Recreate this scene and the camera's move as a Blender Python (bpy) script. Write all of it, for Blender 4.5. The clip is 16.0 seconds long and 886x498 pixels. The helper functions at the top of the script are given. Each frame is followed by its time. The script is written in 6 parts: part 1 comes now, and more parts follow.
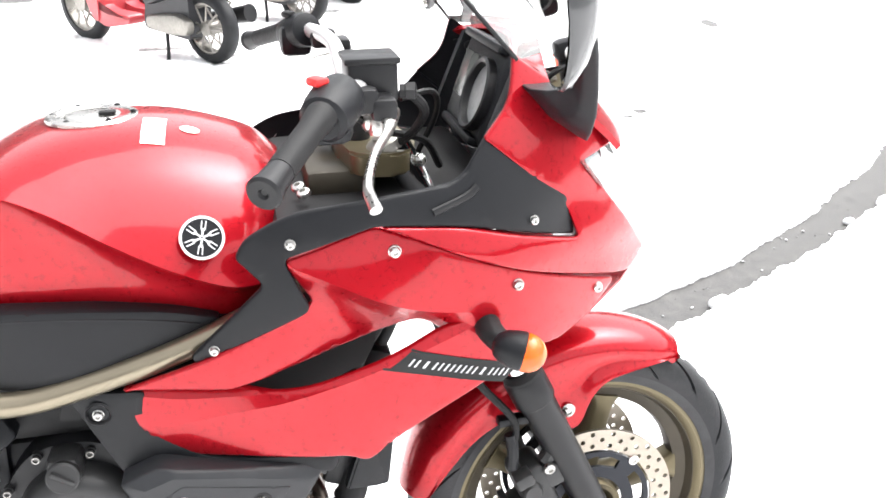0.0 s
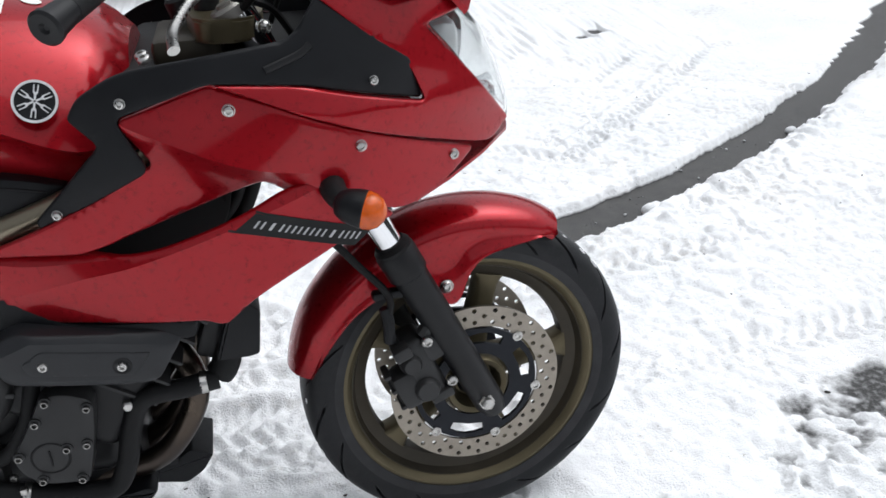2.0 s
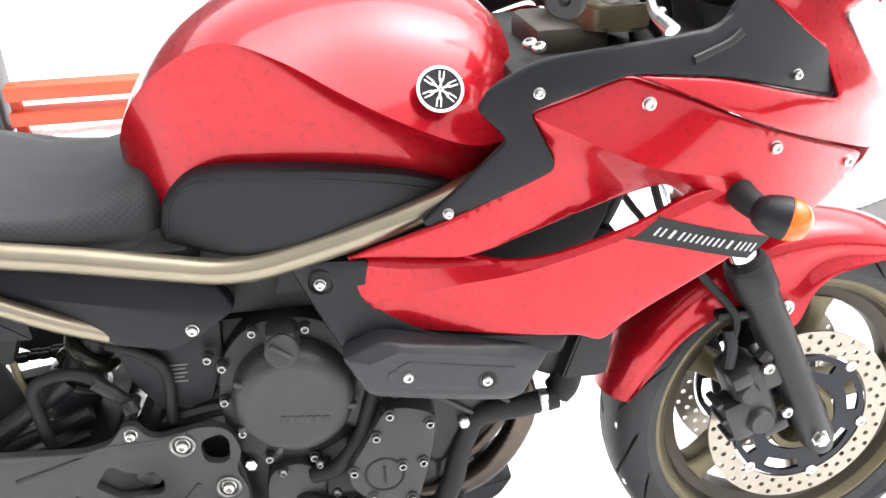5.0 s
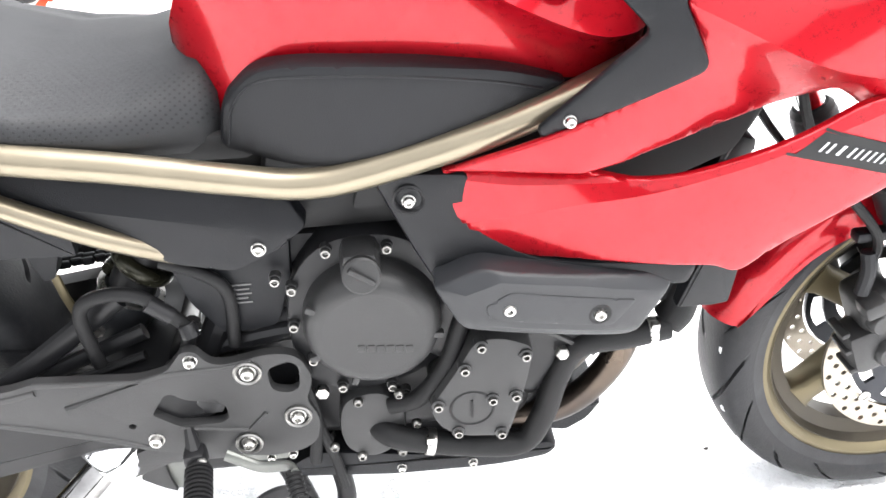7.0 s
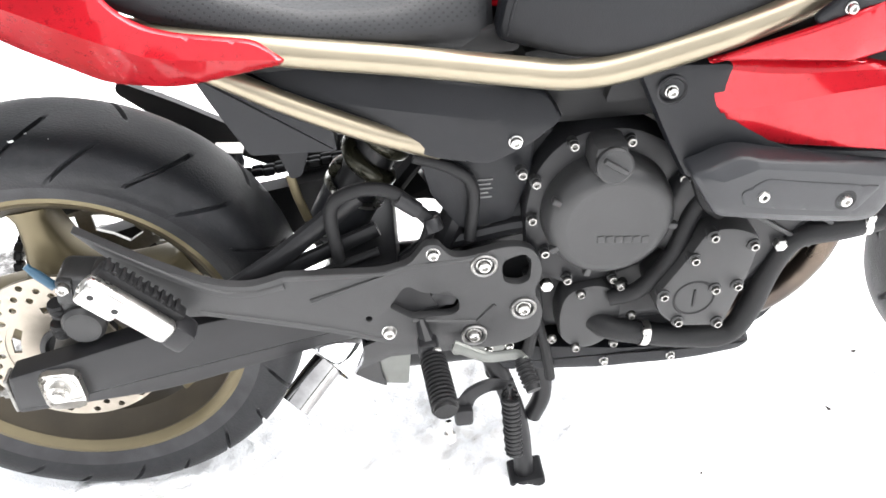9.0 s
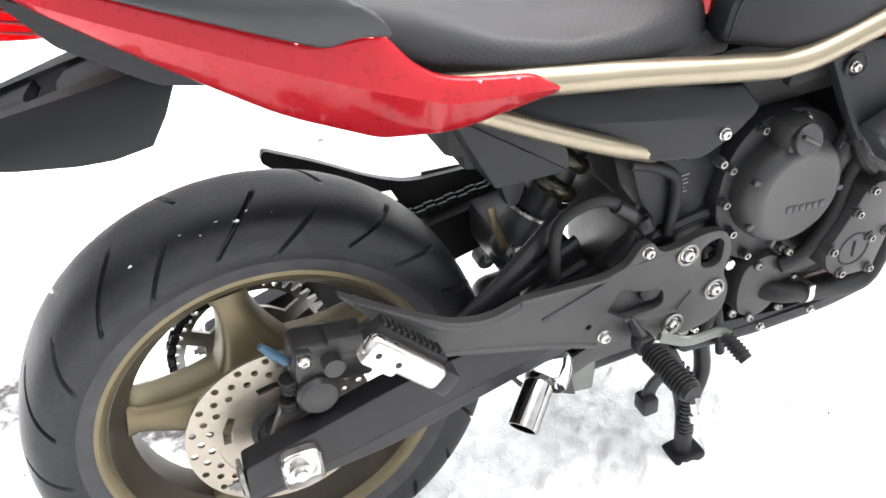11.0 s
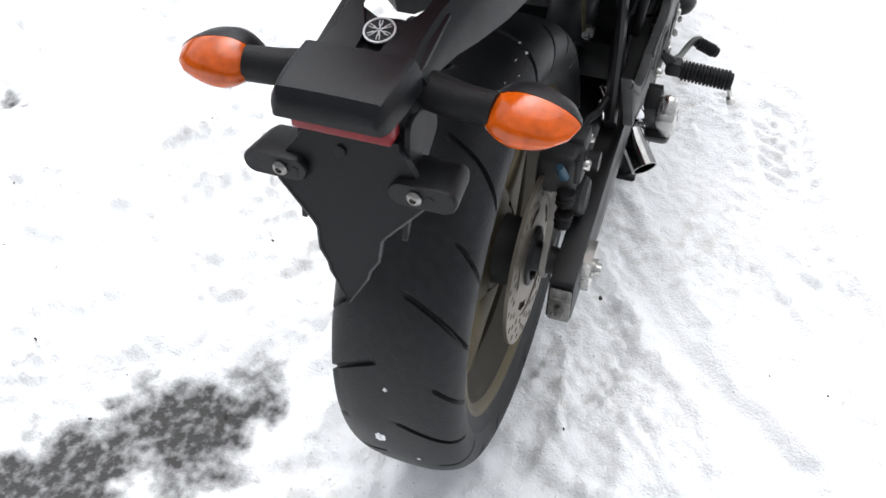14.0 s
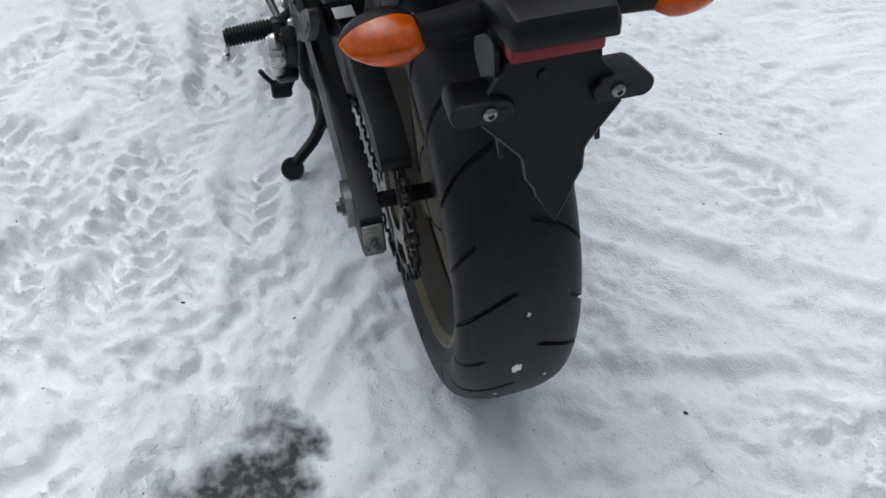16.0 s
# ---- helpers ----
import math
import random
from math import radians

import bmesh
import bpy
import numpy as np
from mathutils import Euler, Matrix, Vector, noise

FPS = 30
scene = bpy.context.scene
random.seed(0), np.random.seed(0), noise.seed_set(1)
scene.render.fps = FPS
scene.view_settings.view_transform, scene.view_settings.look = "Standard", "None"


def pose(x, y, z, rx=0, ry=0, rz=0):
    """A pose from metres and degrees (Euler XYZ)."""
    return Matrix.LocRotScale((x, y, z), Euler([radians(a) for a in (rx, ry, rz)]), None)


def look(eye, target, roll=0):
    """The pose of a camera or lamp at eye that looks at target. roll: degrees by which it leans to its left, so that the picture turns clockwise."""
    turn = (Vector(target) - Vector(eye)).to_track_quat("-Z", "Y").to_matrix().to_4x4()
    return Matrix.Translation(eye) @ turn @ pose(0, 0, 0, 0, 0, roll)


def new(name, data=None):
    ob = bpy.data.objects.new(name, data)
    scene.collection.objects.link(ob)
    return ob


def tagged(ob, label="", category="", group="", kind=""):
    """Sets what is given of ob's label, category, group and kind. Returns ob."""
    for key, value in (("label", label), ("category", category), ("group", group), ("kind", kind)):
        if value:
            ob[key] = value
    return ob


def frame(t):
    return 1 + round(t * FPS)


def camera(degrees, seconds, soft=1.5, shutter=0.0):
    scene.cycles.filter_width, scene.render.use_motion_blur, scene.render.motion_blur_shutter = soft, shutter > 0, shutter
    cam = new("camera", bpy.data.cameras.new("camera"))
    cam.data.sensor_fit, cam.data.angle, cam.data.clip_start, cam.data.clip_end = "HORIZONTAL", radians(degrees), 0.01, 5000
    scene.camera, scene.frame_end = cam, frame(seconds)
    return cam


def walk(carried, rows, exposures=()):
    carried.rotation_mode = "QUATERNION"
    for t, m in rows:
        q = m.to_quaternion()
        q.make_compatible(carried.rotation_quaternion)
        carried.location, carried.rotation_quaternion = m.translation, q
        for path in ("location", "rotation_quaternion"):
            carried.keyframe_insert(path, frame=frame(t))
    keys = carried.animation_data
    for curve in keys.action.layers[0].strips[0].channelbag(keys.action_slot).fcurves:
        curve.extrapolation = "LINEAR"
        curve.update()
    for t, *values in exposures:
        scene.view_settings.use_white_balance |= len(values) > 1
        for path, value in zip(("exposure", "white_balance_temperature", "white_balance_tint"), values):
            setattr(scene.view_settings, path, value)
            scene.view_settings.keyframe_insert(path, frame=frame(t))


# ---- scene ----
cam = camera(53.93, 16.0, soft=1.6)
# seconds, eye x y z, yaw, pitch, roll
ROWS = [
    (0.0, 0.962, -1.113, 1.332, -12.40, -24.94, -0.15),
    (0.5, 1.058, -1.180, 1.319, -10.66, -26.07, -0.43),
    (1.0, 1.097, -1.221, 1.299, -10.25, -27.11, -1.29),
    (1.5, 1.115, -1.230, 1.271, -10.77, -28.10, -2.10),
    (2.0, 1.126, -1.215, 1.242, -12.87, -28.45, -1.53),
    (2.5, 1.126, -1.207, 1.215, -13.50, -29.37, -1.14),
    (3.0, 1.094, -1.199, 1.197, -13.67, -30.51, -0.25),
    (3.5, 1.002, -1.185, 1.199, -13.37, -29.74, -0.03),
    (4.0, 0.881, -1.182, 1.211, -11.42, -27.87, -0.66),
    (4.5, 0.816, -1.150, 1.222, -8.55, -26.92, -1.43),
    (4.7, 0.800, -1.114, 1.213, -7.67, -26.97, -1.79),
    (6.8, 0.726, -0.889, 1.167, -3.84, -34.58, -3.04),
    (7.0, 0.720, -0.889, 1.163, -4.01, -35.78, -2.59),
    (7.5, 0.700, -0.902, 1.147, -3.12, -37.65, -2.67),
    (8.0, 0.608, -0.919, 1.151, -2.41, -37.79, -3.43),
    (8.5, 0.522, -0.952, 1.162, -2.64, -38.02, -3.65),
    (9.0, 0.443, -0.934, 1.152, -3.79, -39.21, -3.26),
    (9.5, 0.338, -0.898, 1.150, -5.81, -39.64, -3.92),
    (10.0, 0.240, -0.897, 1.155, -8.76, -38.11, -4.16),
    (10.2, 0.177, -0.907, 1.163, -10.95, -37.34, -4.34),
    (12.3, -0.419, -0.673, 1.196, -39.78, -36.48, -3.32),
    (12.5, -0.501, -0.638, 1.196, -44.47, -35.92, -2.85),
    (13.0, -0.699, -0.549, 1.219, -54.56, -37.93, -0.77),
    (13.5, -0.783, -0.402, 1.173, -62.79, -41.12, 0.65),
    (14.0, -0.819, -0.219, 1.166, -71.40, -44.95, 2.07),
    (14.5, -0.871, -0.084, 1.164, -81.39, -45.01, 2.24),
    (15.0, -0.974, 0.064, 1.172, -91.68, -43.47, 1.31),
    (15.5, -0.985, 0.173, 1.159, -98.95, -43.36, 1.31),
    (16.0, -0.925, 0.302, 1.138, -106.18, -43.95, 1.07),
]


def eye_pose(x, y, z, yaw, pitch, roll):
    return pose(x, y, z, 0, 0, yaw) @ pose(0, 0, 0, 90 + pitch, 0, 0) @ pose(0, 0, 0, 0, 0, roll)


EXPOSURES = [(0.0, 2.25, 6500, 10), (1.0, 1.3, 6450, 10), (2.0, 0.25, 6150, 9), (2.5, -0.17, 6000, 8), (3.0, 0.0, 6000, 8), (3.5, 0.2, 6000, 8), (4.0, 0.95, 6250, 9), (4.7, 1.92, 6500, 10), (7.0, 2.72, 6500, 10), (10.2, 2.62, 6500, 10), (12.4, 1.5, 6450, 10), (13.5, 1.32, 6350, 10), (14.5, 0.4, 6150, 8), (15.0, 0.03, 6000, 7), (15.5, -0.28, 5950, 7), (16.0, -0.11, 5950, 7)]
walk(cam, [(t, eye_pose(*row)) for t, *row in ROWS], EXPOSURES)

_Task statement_
Every line of the data above should be quoted exactly. Omit the pictures.

_Full response_
Recreate this scene and the camera's move as a Blender Python (bpy) script. Write all of it, for Blender 4.5. The clip is 16.0 seconds long and 886x498 pixels. The helper functions at the top of the script are given. Each frame is followed by its time. The script is written in 6 parts: part 1 comes now, and more parts follow.
0.0 s
2.0 s
5.0 s
7.0 s
9.0 s
11.0 s
14.0 s
16.0 s
# ---- helpers ----
import math
import random
from math import radians

import bmesh
import bpy
import numpy as np
from mathutils import Euler, Matrix, Vector, noise

FPS = 30
scene = bpy.context.scene
random.seed(0), np.random.seed(0), noise.seed_set(1)
scene.render.fps = FPS
scene.view_settings.view_transform, scene.view_settings.look = "Standard", "None"


def pose(x, y, z, rx=0, ry=0, rz=0):
    """A pose from metres and degrees (Euler XYZ)."""
    return Matrix.LocRotScale((x, y, z), Euler([radians(a) for a in (rx, ry, rz)]), None)


def look(eye, target, roll=0):
    """The pose of a camera or lamp at eye that looks at target. roll: degrees by which it leans to its left, so that the picture turns clockwise."""
    turn = (Vector(target) - Vector(eye)).to_track_quat("-Z", "Y").to_matrix().to_4x4()
    return Matrix.Translation(eye) @ turn @ pose(0, 0, 0, 0, 0, roll)


def new(name, data=None):
    ob = bpy.data.objects.new(name, data)
    scene.collection.objects.link(ob)
    return ob


def tagged(ob, label="", category="", group="", kind=""):
    """Sets what is given of ob's label, category, group and kind. Returns ob."""
    for key, value in (("label", label), ("category", category), ("group", group), ("kind", kind)):
        if value:
            ob[key] = value
    return ob


def frame(t):
    return 1 + round(t * FPS)


def camera(degrees, seconds, soft=1.5, shutter=0.0):
    scene.cycles.filter_width, scene.render.use_motion_blur, scene.render.motion_blur_shutter = soft, shutter > 0, shutter
    cam = new("camera", bpy.data.cameras.new("camera"))
    cam.data.sensor_fit, cam.data.angle, cam.data.clip_start, cam.data.clip_end = "HORIZONTAL", radians(degrees), 0.01, 5000
    scene.camera, scene.frame_end = cam, frame(seconds)
    return cam


def walk(carried, rows, exposures=()):
    carried.rotation_mode = "QUATERNION"
    for t, m in rows:
        q = m.to_quaternion()
        q.make_compatible(carried.rotation_quaternion)
        carried.location, carried.rotation_quaternion = m.translation, q
        for path in ("location", "rotation_quaternion"):
            carried.keyframe_insert(path, frame=frame(t))
    keys = carried.animation_data
    for curve in keys.action.layers[0].strips[0].channelbag(keys.action_slot).fcurves:
        curve.extrapolation = "LINEAR"
        curve.update()
    for t, *values in exposures:
        scene.view_settings.use_white_balance |= len(values) > 1
        for path, value in zip(("exposure", "white_balance_temperature", "white_balance_tint"), values):
            setattr(scene.view_settings, path, value)
            scene.view_settings.keyframe_insert(path, frame=frame(t))


# ---- scene ----
cam = camera(53.93, 16.0, soft=1.6)
# seconds, eye x y z, yaw, pitch, roll
ROWS = [
    (0.0, 0.962, -1.113, 1.332, -12.40, -24.94, -0.15),
    (0.5, 1.058, -1.180, 1.319, -10.66, -26.07, -0.43),
    (1.0, 1.097, -1.221, 1.299, -10.25, -27.11, -1.29),
    (1.5, 1.115, -1.230, 1.271, -10.77, -28.10, -2.10),
    (2.0, 1.126, -1.215, 1.242, -12.87, -28.45, -1.53),
    (2.5, 1.126, -1.207, 1.215, -13.50, -29.37, -1.14),
    (3.0, 1.094, -1.199, 1.197, -13.67, -30.51, -0.25),
    (3.5, 1.002, -1.185, 1.199, -13.37, -29.74, -0.03),
    (4.0, 0.881, -1.182, 1.211, -11.42, -27.87, -0.66),
    (4.5, 0.816, -1.150, 1.222, -8.55, -26.92, -1.43),
    (4.7, 0.800, -1.114, 1.213, -7.67, -26.97, -1.79),
    (6.8, 0.726, -0.889, 1.167, -3.84, -34.58, -3.04),
    (7.0, 0.720, -0.889, 1.163, -4.01, -35.78, -2.59),
    (7.5, 0.700, -0.902, 1.147, -3.12, -37.65, -2.67),
    (8.0, 0.608, -0.919, 1.151, -2.41, -37.79, -3.43),
    (8.5, 0.522, -0.952, 1.162, -2.64, -38.02, -3.65),
    (9.0, 0.443, -0.934, 1.152, -3.79, -39.21, -3.26),
    (9.5, 0.338, -0.898, 1.150, -5.81, -39.64, -3.92),
    (10.0, 0.240, -0.897, 1.155, -8.76, -38.11, -4.16),
    (10.2, 0.177, -0.907, 1.163, -10.95, -37.34, -4.34),
    (12.3, -0.419, -0.673, 1.196, -39.78, -36.48, -3.32),
    (12.5, -0.501, -0.638, 1.196, -44.47, -35.92, -2.85),
    (13.0, -0.699, -0.549, 1.219, -54.56, -37.93, -0.77),
    (13.5, -0.783, -0.402, 1.173, -62.79, -41.12, 0.65),
    (14.0, -0.819, -0.219, 1.166, -71.40, -44.95, 2.07),
    (14.5, -0.871, -0.084, 1.164, -81.39, -45.01, 2.24),
    (15.0, -0.974, 0.064, 1.172, -91.68, -43.47, 1.31),
    (15.5, -0.985, 0.173, 1.159, -98.95, -43.36, 1.31),
    (16.0, -0.925, 0.302, 1.138, -106.18, -43.95, 1.07),
]


def eye_pose(x, y, z, yaw, pitch, roll):
    return pose(x, y, z, 0, 0, yaw) @ pose(0, 0, 0, 90 + pitch, 0, 0) @ pose(0, 0, 0, 0, 0, roll)


EXPOSURES = [(0.0, 2.25, 6500, 10), (1.0, 1.3, 6450, 10), (2.0, 0.25, 6150, 9), (2.5, -0.17, 6000, 8), (3.0, 0.0, 6000, 8), (3.5, 0.2, 6000, 8), (4.0, 0.95, 6250, 9), (4.7, 1.92, 6500, 10), (7.0, 2.72, 6500, 10), (10.2, 2.62, 6500, 10), (12.4, 1.5, 6450, 10), (13.5, 1.32, 6350, 10), (14.5, 0.4, 6150, 8), (15.0, 0.03, 6000, 7), (15.5, -0.28, 5950, 7), (16.0, -0.11, 5950, 7)]
walk(cam, [(t, eye_pose(*row)) for t, *row in ROWS], EXPOSURES)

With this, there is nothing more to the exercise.